━━━ Dataset excerpt ━━━

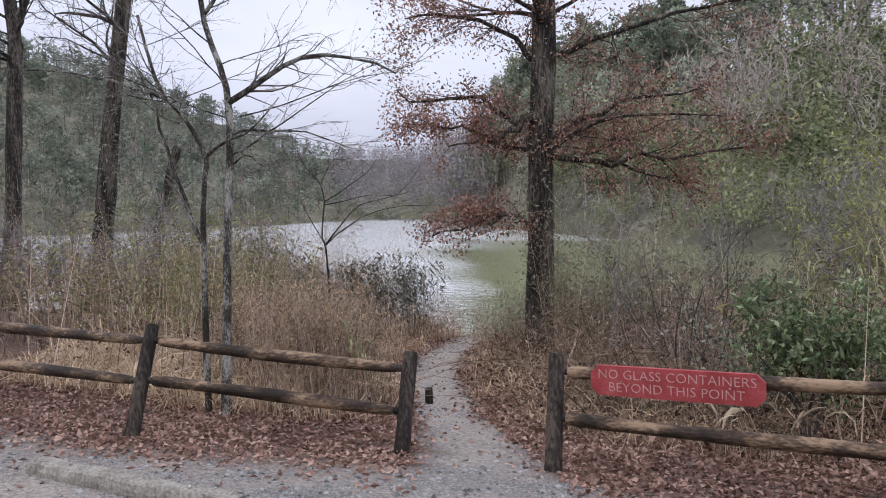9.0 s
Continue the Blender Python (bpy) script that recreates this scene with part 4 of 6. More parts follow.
add_vine(*oak, 5, 800, leaf=M_GREYLEAF, reach=0.26, size=0.1, twigs=420, twig_mat=M_TWIG)
# trees to the far side of the path
tl = build_tree("bank_tree", "dark slender tree leaning over the river bank", [(-27.3, 3.25, -0.8), (-27.0, 3.42, 2.9), (-26.75, 3.52, 5.3), (-26.2, 3.75, 9.0), (-25.8, 3.95, 13.0)], 0.29, 0.19, M_BARK, 27, wild=14, wild_from=0.55, wild_len=3.0, twig=M_TWIG_DARK)
add_vine(*tl, 6, 1500, leaf=M_GREYLEAF, reach=0.4, size=0.12, twigs=160)
build_tree("forked_tree", "slim dark tree forking high above the bank", [(-28.6, 1.1, -0.8), (-28.6, 1.12, 5.6), (-28.6, 1.06, 8.0), (-29.0, 0.55, 10.5)], 0.25, 0.15, M_BARK, 28, limbs=[([(-28.6, 1.06, 7.8), (-28.4, 1.5, 9.1), (-28.2, 2.0, 11.5)], 0.14, 0)], wild=12, wild_from=0.5, wild_len=3.0, twig=M_TWIG_DARK)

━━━

* **Requirements**
Word for word, quote the lines above. Omit the pictures.

* **Final answer**
9.0 s
Continue the Blender Python (bpy) script that recreates this scene with part 4 of 6. More parts follow.
add_vine(*oak, 5, 800, leaf=M_GREYLEAF, reach=0.26, size=0.1, twigs=420, twig_mat=M_TWIG)
# trees to the far side of the path
tl = build_tree("bank_tree", "dark slender tree leaning over the river bank", [(-27.3, 3.25, -0.8), (-27.0, 3.42, 2.9), (-26.75, 3.52, 5.3), (-26.2, 3.75, 9.0), (-25.8, 3.95, 13.0)], 0.29, 0.19, M_BARK, 27, wild=14, wild_from=0.55, wild_len=3.0, twig=M_TWIG_DARK)
add_vine(*tl, 6, 1500, leaf=M_GREYLEAF, reach=0.4, size=0.12, twigs=160)
build_tree("forked_tree", "slim dark tree forking high above the bank", [(-28.6, 1.1, -0.8), (-28.6, 1.12, 5.6), (-28.6, 1.06, 8.0), (-29.0, 0.55, 10.5)], 0.25, 0.15, M_BARK, 28, limbs=[([(-28.6, 1.06, 7.8), (-28.4, 1.5, 9.1), (-28.2, 2.0, 11.5)], 0.14, 0)], wild=12, wild_from=0.5, wild_len=3.0, twig=M_TWIG_DARK)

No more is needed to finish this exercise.